** BEGIN Dataset excerpt **

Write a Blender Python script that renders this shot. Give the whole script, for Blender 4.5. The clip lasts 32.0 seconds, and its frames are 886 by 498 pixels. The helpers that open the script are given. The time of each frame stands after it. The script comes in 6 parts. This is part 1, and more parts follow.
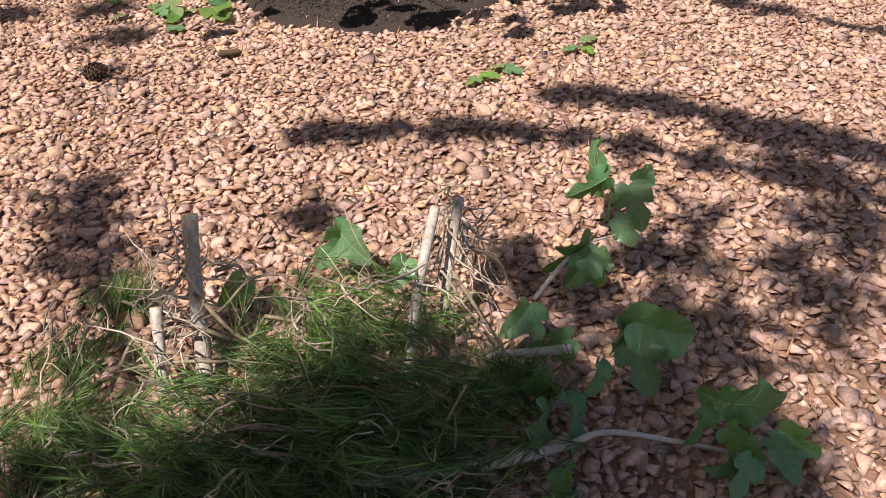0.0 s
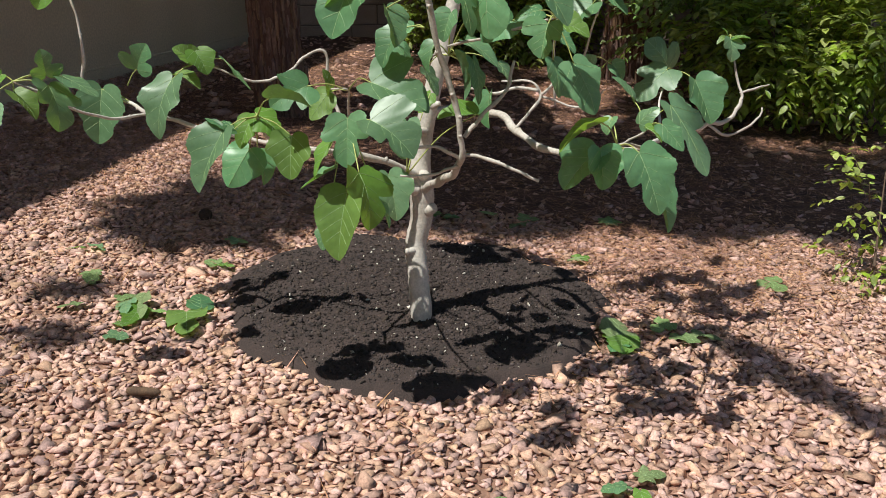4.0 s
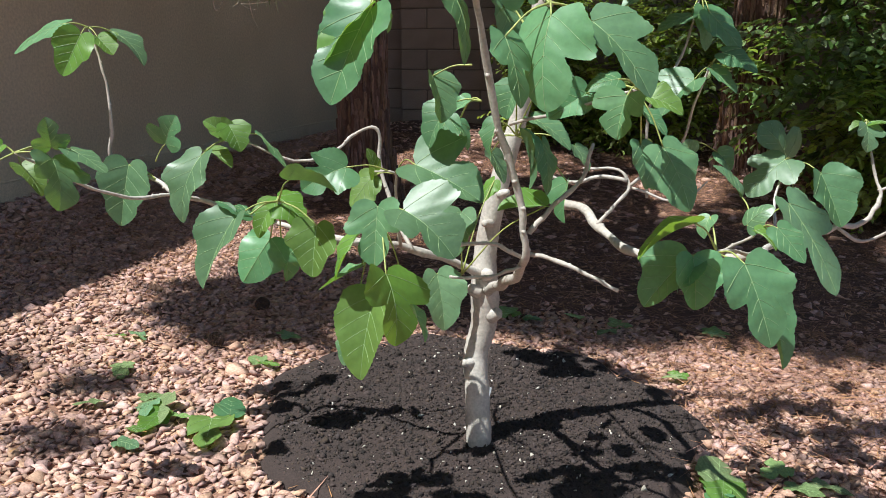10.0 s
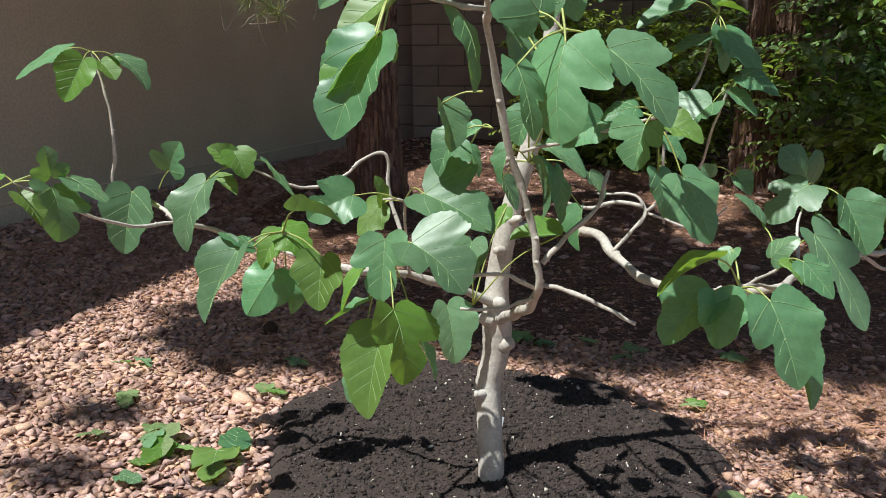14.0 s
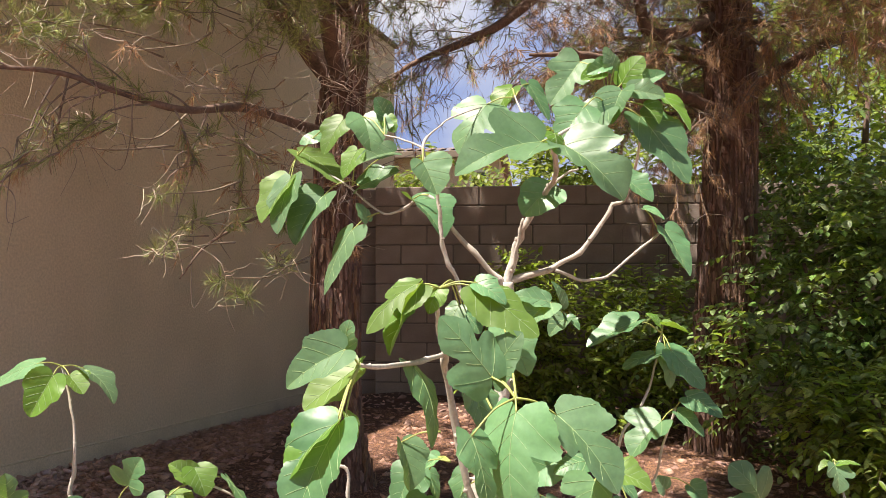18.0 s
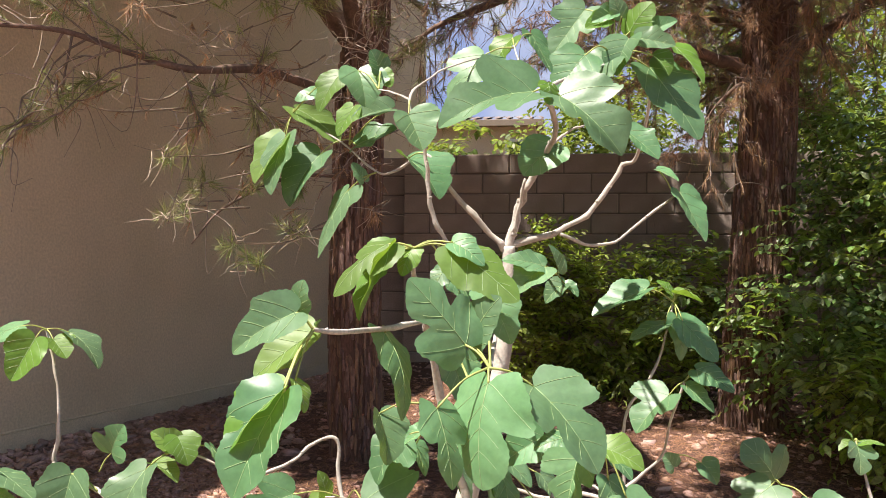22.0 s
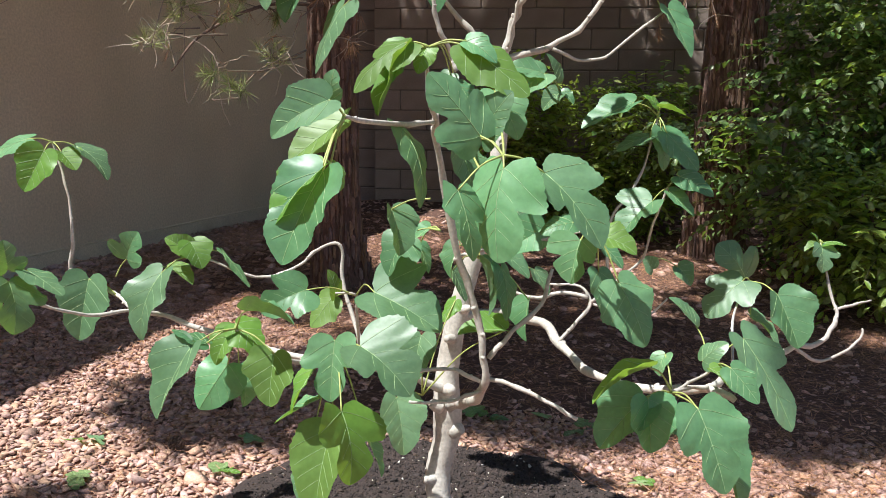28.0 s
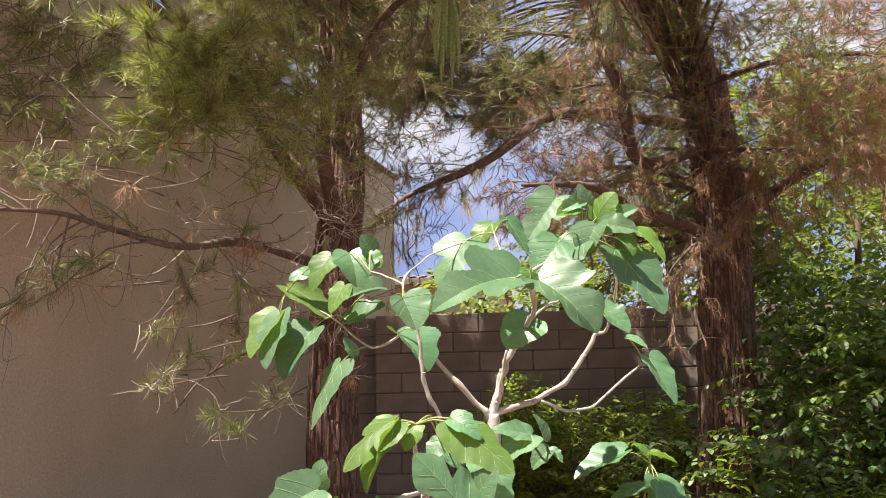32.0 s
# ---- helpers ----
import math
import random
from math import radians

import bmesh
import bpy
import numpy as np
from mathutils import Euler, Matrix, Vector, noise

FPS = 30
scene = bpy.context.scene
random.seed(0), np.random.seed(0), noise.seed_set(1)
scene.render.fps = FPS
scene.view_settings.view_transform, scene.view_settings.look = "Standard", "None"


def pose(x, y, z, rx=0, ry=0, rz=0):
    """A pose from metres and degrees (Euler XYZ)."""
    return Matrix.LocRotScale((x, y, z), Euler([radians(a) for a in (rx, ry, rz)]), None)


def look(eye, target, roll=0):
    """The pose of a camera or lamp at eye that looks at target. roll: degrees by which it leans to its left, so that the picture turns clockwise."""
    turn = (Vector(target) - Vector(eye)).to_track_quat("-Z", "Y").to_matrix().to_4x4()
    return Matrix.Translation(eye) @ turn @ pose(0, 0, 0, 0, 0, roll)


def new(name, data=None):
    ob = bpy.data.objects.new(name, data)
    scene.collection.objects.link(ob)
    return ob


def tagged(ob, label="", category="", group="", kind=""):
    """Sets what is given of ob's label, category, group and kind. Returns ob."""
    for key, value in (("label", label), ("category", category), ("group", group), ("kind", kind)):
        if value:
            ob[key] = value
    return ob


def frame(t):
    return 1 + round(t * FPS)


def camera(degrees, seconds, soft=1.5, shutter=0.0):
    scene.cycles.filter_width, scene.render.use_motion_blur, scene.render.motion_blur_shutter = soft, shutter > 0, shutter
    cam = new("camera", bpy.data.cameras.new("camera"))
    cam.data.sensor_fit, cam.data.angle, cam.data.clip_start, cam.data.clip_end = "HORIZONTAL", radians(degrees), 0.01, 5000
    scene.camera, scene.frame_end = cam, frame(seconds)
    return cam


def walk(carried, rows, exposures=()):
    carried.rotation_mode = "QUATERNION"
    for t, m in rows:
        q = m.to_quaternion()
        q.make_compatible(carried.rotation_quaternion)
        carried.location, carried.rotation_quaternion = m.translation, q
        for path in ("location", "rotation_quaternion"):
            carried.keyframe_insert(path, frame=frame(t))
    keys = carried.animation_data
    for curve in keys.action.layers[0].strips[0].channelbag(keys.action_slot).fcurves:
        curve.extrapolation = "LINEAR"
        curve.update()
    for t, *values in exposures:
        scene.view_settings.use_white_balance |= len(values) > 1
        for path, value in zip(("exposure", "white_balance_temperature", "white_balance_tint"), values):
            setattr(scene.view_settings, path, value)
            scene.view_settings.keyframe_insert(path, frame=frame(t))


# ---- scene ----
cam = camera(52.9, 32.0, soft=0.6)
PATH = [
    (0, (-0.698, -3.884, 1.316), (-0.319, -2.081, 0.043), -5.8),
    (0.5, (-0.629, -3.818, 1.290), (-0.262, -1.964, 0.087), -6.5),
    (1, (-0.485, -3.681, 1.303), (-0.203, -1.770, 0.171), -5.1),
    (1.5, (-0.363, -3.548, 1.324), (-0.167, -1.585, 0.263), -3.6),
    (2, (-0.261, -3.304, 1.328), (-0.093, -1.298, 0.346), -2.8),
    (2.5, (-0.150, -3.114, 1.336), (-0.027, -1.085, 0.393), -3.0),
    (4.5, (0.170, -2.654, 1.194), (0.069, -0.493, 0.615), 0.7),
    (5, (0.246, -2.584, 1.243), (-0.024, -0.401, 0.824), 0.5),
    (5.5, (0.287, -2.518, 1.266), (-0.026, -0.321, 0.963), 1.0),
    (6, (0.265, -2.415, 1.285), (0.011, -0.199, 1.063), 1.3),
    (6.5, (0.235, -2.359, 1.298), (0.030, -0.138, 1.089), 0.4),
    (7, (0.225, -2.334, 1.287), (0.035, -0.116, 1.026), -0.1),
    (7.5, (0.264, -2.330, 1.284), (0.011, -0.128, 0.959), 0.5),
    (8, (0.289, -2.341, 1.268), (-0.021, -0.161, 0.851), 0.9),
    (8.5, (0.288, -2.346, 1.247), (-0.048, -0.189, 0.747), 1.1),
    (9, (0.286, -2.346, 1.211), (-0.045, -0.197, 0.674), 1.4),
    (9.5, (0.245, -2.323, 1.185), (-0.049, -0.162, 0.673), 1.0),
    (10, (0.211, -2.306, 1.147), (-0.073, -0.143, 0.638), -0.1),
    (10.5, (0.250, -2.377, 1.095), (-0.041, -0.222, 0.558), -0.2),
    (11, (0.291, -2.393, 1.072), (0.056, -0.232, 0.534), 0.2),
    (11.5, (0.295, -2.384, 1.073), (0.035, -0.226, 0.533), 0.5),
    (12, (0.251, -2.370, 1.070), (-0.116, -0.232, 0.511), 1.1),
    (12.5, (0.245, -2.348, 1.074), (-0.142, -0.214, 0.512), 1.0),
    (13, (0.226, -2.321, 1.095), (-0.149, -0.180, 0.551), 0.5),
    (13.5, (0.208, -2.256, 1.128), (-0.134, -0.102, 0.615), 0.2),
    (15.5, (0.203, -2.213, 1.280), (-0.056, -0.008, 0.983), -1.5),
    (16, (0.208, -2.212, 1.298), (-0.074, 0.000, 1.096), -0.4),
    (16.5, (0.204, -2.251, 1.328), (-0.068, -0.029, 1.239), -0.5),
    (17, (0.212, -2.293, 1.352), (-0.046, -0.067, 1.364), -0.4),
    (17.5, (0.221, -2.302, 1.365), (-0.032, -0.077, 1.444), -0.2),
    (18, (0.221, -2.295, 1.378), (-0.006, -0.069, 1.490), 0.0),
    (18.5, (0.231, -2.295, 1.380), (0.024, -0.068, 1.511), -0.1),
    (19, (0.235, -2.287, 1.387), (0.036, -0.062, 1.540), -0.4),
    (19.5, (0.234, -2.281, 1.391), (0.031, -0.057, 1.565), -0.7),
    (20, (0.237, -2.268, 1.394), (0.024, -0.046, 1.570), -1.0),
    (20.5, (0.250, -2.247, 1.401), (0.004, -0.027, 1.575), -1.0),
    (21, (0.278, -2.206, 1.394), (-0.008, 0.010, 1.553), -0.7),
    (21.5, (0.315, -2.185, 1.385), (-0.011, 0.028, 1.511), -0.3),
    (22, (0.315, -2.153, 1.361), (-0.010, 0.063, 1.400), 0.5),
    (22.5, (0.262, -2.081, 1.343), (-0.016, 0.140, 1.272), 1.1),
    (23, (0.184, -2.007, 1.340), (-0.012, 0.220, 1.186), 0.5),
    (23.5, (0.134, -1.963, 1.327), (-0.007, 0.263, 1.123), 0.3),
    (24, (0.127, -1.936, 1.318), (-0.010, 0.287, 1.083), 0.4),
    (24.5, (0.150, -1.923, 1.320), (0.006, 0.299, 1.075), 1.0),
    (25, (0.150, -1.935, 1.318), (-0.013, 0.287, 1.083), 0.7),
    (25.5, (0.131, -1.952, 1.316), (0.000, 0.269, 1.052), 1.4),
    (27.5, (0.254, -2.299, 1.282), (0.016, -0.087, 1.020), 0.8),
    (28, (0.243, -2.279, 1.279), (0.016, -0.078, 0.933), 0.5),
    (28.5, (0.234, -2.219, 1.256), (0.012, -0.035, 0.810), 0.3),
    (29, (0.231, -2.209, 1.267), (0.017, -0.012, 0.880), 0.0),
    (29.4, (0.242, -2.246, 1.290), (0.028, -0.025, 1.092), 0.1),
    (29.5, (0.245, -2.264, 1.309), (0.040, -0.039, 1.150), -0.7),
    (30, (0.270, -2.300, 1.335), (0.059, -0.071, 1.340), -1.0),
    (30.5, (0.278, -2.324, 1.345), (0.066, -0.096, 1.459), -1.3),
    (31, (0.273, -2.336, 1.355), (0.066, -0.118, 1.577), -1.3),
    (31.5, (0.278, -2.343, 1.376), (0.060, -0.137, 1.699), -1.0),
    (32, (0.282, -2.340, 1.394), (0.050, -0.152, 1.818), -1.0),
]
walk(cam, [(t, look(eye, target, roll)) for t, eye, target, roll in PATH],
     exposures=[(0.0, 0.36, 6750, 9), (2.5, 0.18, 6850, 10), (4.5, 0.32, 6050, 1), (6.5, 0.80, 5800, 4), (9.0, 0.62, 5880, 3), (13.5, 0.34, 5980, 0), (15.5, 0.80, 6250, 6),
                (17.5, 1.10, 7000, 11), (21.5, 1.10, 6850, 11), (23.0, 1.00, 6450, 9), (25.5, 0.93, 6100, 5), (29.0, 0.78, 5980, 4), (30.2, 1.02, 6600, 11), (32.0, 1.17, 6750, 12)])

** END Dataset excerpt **

> [Exercise aim] Transcribe nothing but the lines from the line with "for t, m in" through the line with "scene.view_settings.keyframe_insert(path, frame=frame(t))", reproducing each exactly.

> [Output for this task]
    for t, m in rows:
        q = m.to_quaternion()
        q.make_compatible(carried.rotation_quaternion)
        carried.location, carried.rotation_quaternion = m.translation, q
        for path in ("location", "rotation_quaternion"):
            carried.keyframe_insert(path, frame=frame(t))
    keys = carried.animation_data
    for curve in keys.action.layers[0].strips[0].channelbag(keys.action_slot).fcurves:
        curve.extrapolation = "LINEAR"
        curve.update()
    for t, *values in exposures:
        scene.view_settings.use_white_balance |= len(values) > 1
        for path, value in zip(("exposure", "white_balance_temperature", "white_balance_tint"), values):
            setattr(scene.view_settings, path, value)
            scene.view_settings.keyframe_insert(path, frame=frame(t))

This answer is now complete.